This week, I didn’t work much but performed the following tasks and observed the following things :
Entity mapping
Mapped URIs/URLs of articles to their labels(which are similar to the the article’s title) There are 2 such properties dbp:name and rdf:labels. Since I wasn’t able to see the property dbp:name on every article’s page in the dbpedia database, so went with rdf:labels instead.
PREFIX rdfs: <http://www.w3.org/2000/01/rdf-schema#>
SELECT ?title
WHERE { <http://dbpedia.org/resource/Berlin_Wall>
rdfs:label ?title .
FILTER (lang(?title) = 'en')
Fig1: Berlin Wall dbp:name property
Fig2: Berlin Wall rdf:label property
Fig3: Python Programming language dbp:p property
Fig4: Python Programming language rdf:label property
But there were some articles which had very few or no properties.
Fig5: No property about title/label/name of article
Fig6: No property about title/label/name of article
Entity recognition and extraction
In our case, hyperlinks act as entities only, as stated in the goal of the problem statement: predicate resolution of wiki links among entities.
However, after scraping all the text of the article Berlin Wall, I used spaCy library to find the entities. I used to believe that in most cases named entity will be a hyperlink in the article but it was not fully true.
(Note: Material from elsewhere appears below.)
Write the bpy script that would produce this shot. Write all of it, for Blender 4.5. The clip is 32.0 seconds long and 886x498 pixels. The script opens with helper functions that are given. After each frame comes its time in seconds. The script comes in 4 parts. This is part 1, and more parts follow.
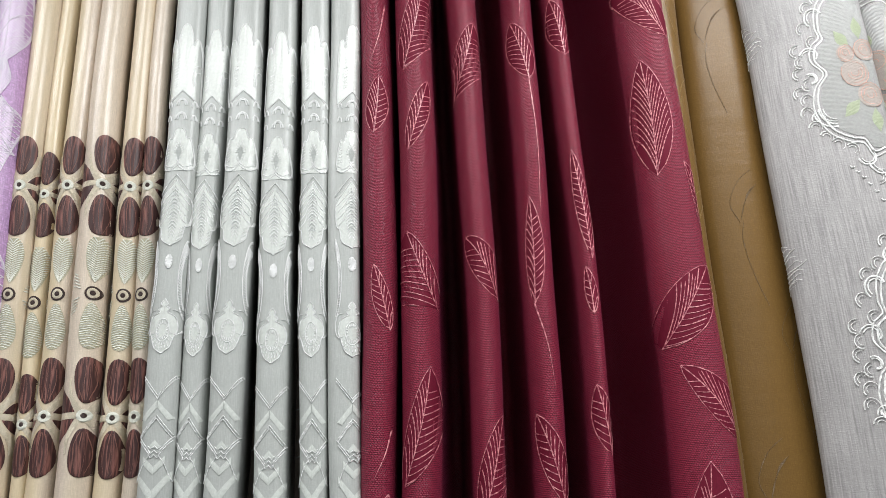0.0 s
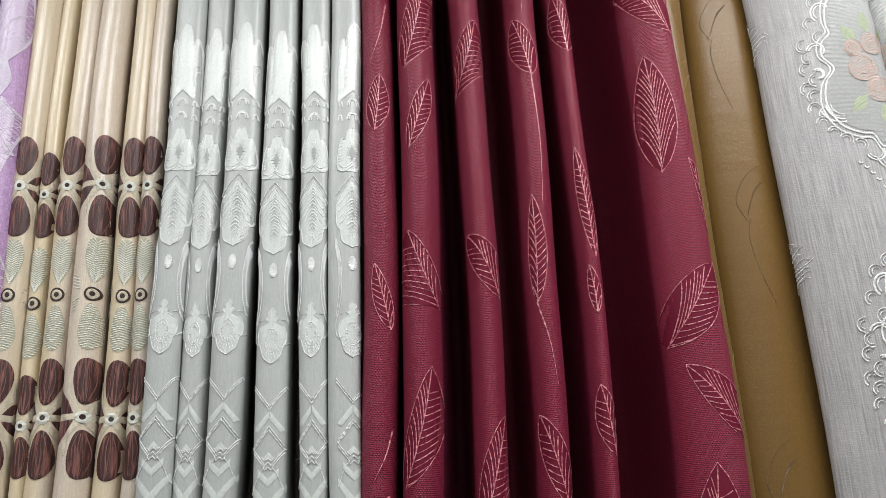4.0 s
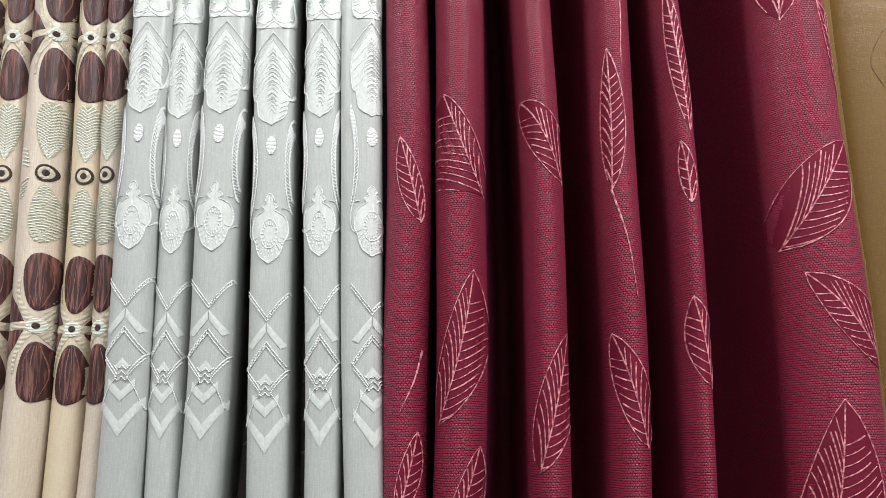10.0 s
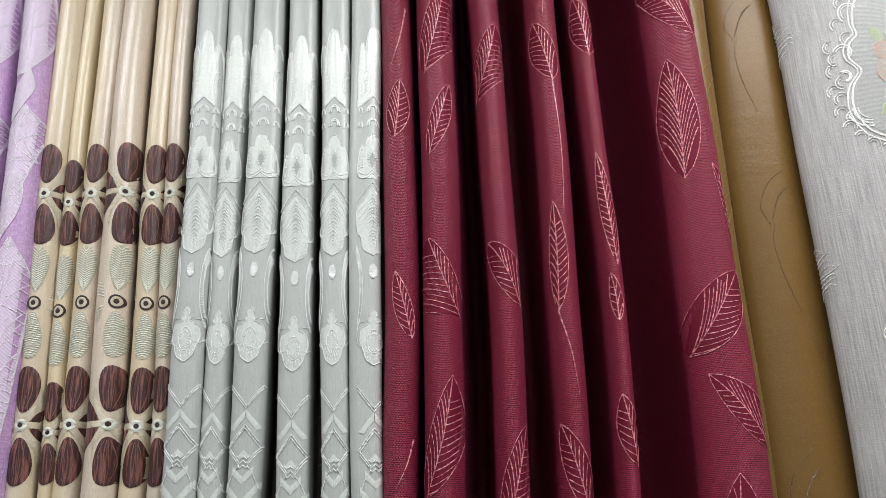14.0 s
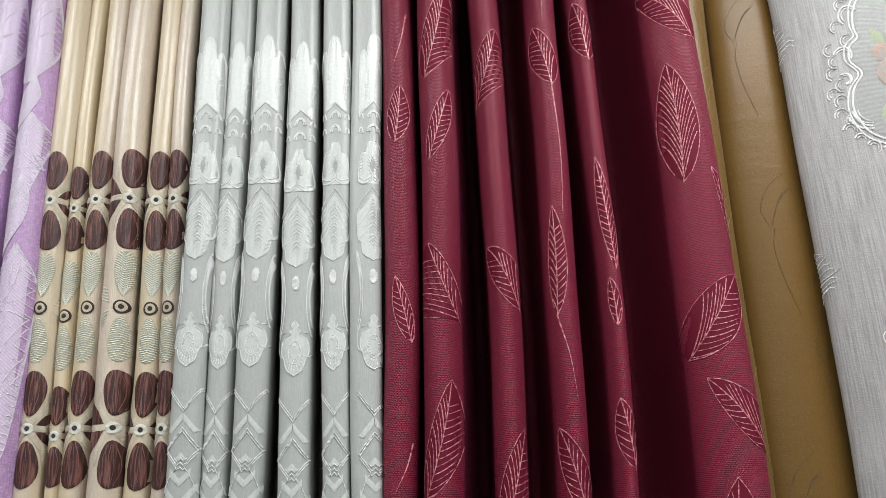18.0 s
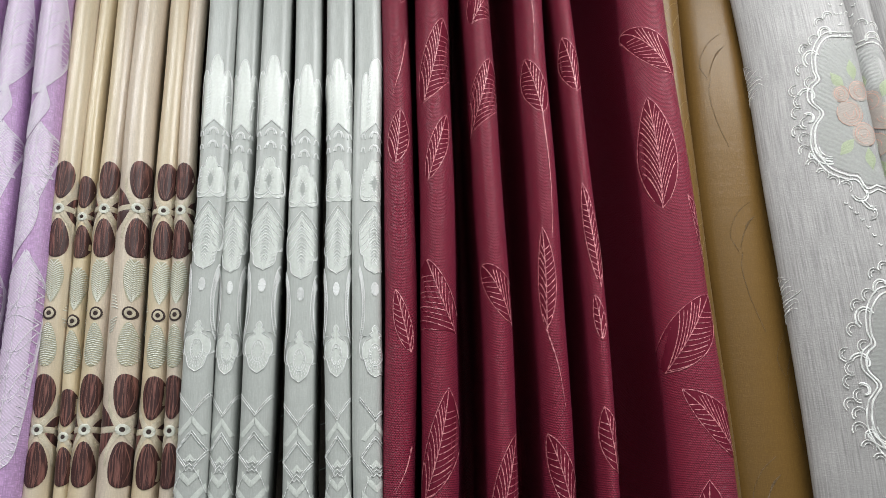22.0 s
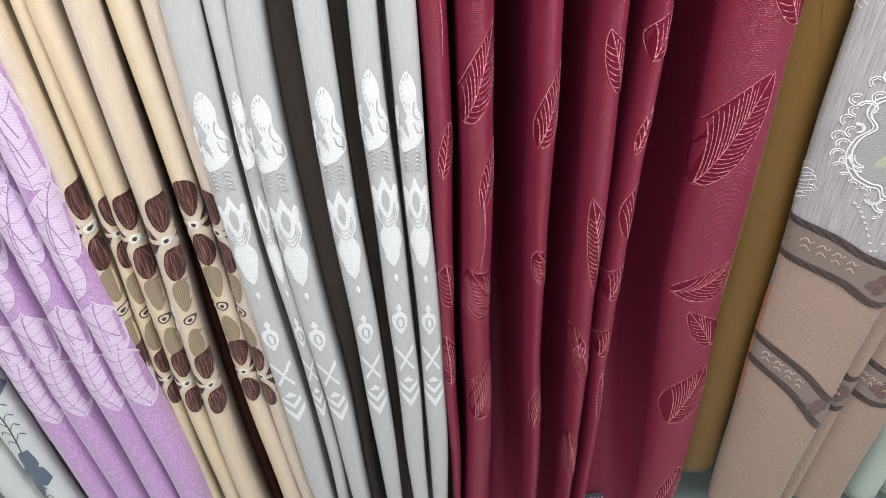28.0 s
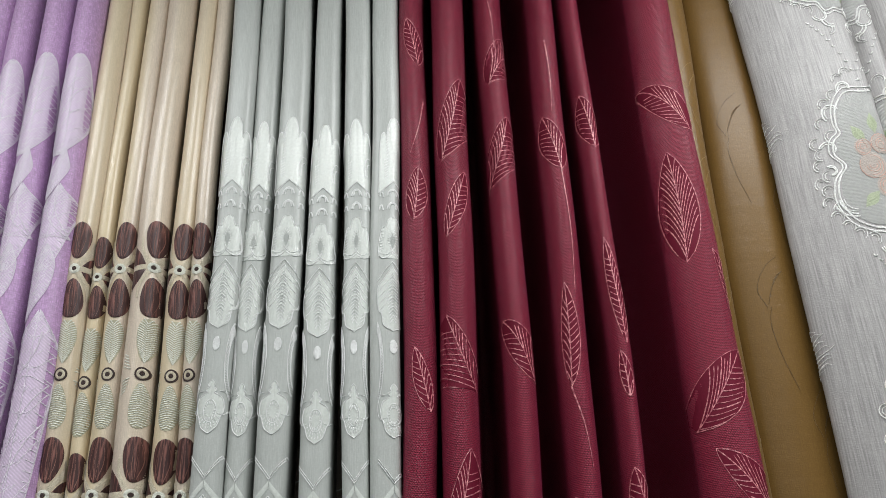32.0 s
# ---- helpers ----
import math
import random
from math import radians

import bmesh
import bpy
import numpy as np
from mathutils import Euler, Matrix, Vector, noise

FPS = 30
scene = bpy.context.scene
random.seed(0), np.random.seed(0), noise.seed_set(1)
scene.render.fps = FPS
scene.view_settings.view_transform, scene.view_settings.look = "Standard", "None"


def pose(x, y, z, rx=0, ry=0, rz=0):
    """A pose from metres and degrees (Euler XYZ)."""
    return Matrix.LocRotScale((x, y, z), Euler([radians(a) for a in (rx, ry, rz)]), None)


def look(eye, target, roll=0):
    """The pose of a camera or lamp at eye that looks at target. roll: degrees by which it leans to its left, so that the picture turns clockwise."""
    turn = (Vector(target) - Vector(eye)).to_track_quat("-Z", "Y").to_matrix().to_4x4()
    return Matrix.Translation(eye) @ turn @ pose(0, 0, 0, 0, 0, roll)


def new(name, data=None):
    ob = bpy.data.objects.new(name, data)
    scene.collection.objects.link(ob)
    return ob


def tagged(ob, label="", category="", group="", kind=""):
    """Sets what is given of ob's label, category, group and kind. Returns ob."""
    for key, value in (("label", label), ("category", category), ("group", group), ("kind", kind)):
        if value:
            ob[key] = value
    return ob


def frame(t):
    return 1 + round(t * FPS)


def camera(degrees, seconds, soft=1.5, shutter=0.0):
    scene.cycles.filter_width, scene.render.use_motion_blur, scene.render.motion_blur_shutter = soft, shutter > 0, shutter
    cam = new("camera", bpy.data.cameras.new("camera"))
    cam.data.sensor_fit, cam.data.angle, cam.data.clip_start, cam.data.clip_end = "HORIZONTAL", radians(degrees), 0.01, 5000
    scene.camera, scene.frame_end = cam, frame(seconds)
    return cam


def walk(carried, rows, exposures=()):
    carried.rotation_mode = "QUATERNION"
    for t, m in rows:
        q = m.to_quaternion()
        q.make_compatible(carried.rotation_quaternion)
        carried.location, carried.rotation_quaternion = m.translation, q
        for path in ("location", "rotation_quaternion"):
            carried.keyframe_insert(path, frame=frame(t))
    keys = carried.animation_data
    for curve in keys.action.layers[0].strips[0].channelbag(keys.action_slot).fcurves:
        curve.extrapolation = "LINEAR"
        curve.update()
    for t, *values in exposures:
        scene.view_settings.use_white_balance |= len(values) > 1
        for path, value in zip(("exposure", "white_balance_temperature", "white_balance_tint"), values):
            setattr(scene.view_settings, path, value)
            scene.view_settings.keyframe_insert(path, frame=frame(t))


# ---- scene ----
cam = camera(57.0, 32.0, soft=0.9, shutter=0.3)
PATH = [
    (0, (0.0, 0.0, 1.5), (-0.014, 1.889, 2.159), -2.2),
    (0.5, (-0.007, 0.013, 1.493), (-0.018, 1.895, 2.169), -2.3),
    (1, (-0.01, 0.017, 1.487), (-0.013, 1.895, 2.176), -2.3),
    (1.5, (-0.018, 0.016, 1.487), (-0.013, 1.894, 2.175), -2.5),
    (2, (-0.009, 0.013, 1.49), (-0.014, 1.894, 2.172), -2.3),
    (2.5, (-0.001, 0.012, 1.49), (-0.012, 1.893, 2.171), -2.3),
    (4.5, (0.012, 0.018, 1.5), (-0.037, 1.905, 2.16), -2.0),
    (5, (0.003, 0.066, 1.508), (-0.051, 1.965, 2.133), -1.8),
    (5.5, (-0.022, 0.14, 1.524), (-0.08, 2.064, 2.065), -1.8),
    (6, (-0.005, 0.196, 1.534), (-0.149, 2.131, 2.019), -1.2),
    (6.5, (0.007, 0.244, 1.545), (-0.172, 2.19, 1.971), -0.9),
    (7, (-0.013, 0.251, 1.539), (-0.141, 2.2, 1.97), -1.1),
    (7.5, (-0.016, 0.252, 1.543), (-0.13, 2.204, 1.961), -1.0),
    (8, (-0.016, 0.274, 1.542), (-0.135, 2.227, 1.955), -0.9),
    (8.5, (-0.005, 0.272, 1.544), (-0.147, 2.224, 1.956), -0.8),
    (9, (-0.007, 0.262, 1.547), (-0.137, 2.215, 1.955), -0.9),
    (9.5, (-0.022, 0.249, 1.544), (-0.123, 2.201, 1.968), -1.1),
    (10, (-0.012, 0.233, 1.542), (-0.126, 2.18, 1.987), -0.9),
    (10.5, (0.013, 0.212, 1.546), (-0.145, 2.153, 2.001), -0.9),
    (11, (0.002, 0.164, 1.542), (-0.118, 2.098, 2.038), -1.2),
    (11.5, (0.025, 0.042, 1.537), (-0.102, 1.951, 2.12), -1.5),
    (12, (0.02, 0.008, 1.523), (-0.079, 1.9, 2.162), -1.7),
    (12.5, (0.011, 0.009, 1.521), (-0.079, 1.901, 2.164), -1.9),
    (13, (0.018, 0.008, 1.523), (-0.08, 1.901, 2.162), -1.8),
    (13.5, (0.012, 0.01, 1.521), (-0.078, 1.902, 2.164), -1.9),
    (14, (0.013, 0.007, 1.523), (-0.08, 1.9, 2.162), -1.8),
    (14.5, (0.031, 0.008, 1.526), (-0.091, 1.901, 2.159), -1.6),
    (16.5, (0.035, 0.008, 1.528), (-0.088, 1.902, 2.158), -1.7),
    (17, (0.03, 0.005, 1.528), (-0.079, 1.901, 2.156), -1.8),
    (17.5, (0.024, 0.005, 1.526), (-0.08, 1.9, 2.158), -1.9),
    (18, (0.031, -0.001, 1.528), (-0.095, 1.891, 2.164), -1.7),
    (18.5, (-0.008, -0.065, 1.519), (-0.123, 1.808, 2.212), -2.1),
    (19, (-0.022, -0.07, 1.508), (-0.051, 1.807, 2.196), -2.5),
    (19.5, (-0.065, -0.069, 1.515), (-0.026, 1.818, 2.178), -2.3),
    (20, (-0.05, -0.076, 1.524), (-0.025, 1.818, 2.166), -1.9),
    (20.5, (-0.041, -0.076, 1.529), (-0.027, 1.822, 2.161), -1.7),
    (21, (-0.044, -0.071, 1.525), (-0.028, 1.824, 2.165), -1.7),
    (21.5, (-0.036, -0.073, 1.524), (-0.028, 1.821, 2.166), -1.7),
    (22, (-0.031, -0.077, 1.527), (-0.029, 1.82, 2.161), -1.6),
    (22.5, (-0.034, -0.074, 1.524), (-0.031, 1.821, 2.164), -1.6),
    (23, (-0.046, -0.068, 1.521), (-0.03, 1.824, 2.169), -1.7),
    (23.5, (-0.038, -0.065, 1.52), (-0.029, 1.826, 2.17), -1.7),
    (24, (-0.035, -0.071, 1.523), (-0.042, 1.847, 2.09), -1.6),
    (24.5, (-0.059, -0.014, 1.503), (-0.043, 1.983, 1.382), -2.5),
    (25, (-0.065, 0.075, 1.538), (-0.085, 1.812, 0.547), -4.0),
    (25.5, (-0.075, 0.11, 1.528), (-0.087, 1.678, 0.286), -4.2),
    (27.5, (-0.061, 0.09, 1.504), (-0.106, 1.579, 0.17), -4.6),
    (28, (-0.144, 0.161, 1.549), (-0.066, 1.638, 0.202), -3.3),
    (28.5, (-0.113, 0.049, 1.512), (-0.053, 1.808, 0.563), -3.2),
    (29, (-0.061, 0.023, 1.489), (-0.089, 1.957, 0.982), -3.3),
    (29.5, (-0.05, -0.001, 1.501), (-0.089, 1.998, 1.489), -2.8),
    (30, (-0.029, -0.018, 1.503), (-0.1, 1.944, 1.883), -2.0),
    (30.5, (-0.023, -0.03, 1.491), (-0.096, 1.819, 2.25), -1.7),
    (31, (-0.035, -0.046, 1.489), (-0.082, 1.779, 2.305), -1.6),
    (31.5, (-0.037, -0.046, 1.491), (-0.074, 1.78, 2.306), -1.4),
    (32, (-0.04, -0.042, 1.495), (-0.065, 1.775, 2.33), -1.8),
]
EXPOSURES = [(0, -0.7, 6500, 10), (1, -0.7, 6500, 10), (2, -0.8, 6500, 11), (5, -0.82, 6500, 10), (6, -0.58, 6500, 11), (7, -0.65, 6500, 11), (8, -0.5, 6500, 11), (9, -0.54, 6500, 11), (10, -0.51, 6500, 11), (11, -0.5, 6500, 11), (12, -0.81, 6500, 11), (14, -0.82, 6500, 10), (17, -0.84, 6500, 9), (20, -0.82, 6500, 9), (22, -0.86, 6500, 8), (23, -0.76, 6500, 8), (24, -0.92, 6500, 8), (24.5, -0.32, 6500, 12), (25, 0.22, 6500, 17), (25.5, 0.23, 6500, 18), (28.3, 0.22, 6500, 18), (29, -0.1, 6350, 16), (29.5, -0.33, 6250, 13), (30, -0.56, 6200, 9), (30.5, -1.01, 6400, 8), (31, -1.06, 6500, 8), (32, -1.03, 6500, 8)]
walk(cam, [(t, look(eye, target, roll)) for t, eye, target, roll in PATH], EXPOSURES)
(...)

It was found that many entities that were recognised by spaCy lib were also the hyperlinks, which we found by running the SPARQL query using dbo:wikiPageWikiLink, in the scraped text.
I extracted entities by 2 methods:
- by running sparql query -> returns hyperlinks present in an article -> which act as entities in our case.
- And by using spacy library.
For e.g.
Iron curtain was recognised as an entity when we ran the SPARQL query but was not recognised as an entity by spaCy lib.
August didn’t come when we ran the SPARQL query but spaCy lib recogonised it as an entity.
Fig7: SPARQL Query dbo:wikiPageWikiLink hyperlinks present in wikipedia article
Fig8: SpaCy library for entity extraction and recognition
I think that the entities which are not returned by the SPARQL query hold relatively less significance since we have to identify the relation between the articles(which are entities in our case)
Today I am looking into coreference resolution.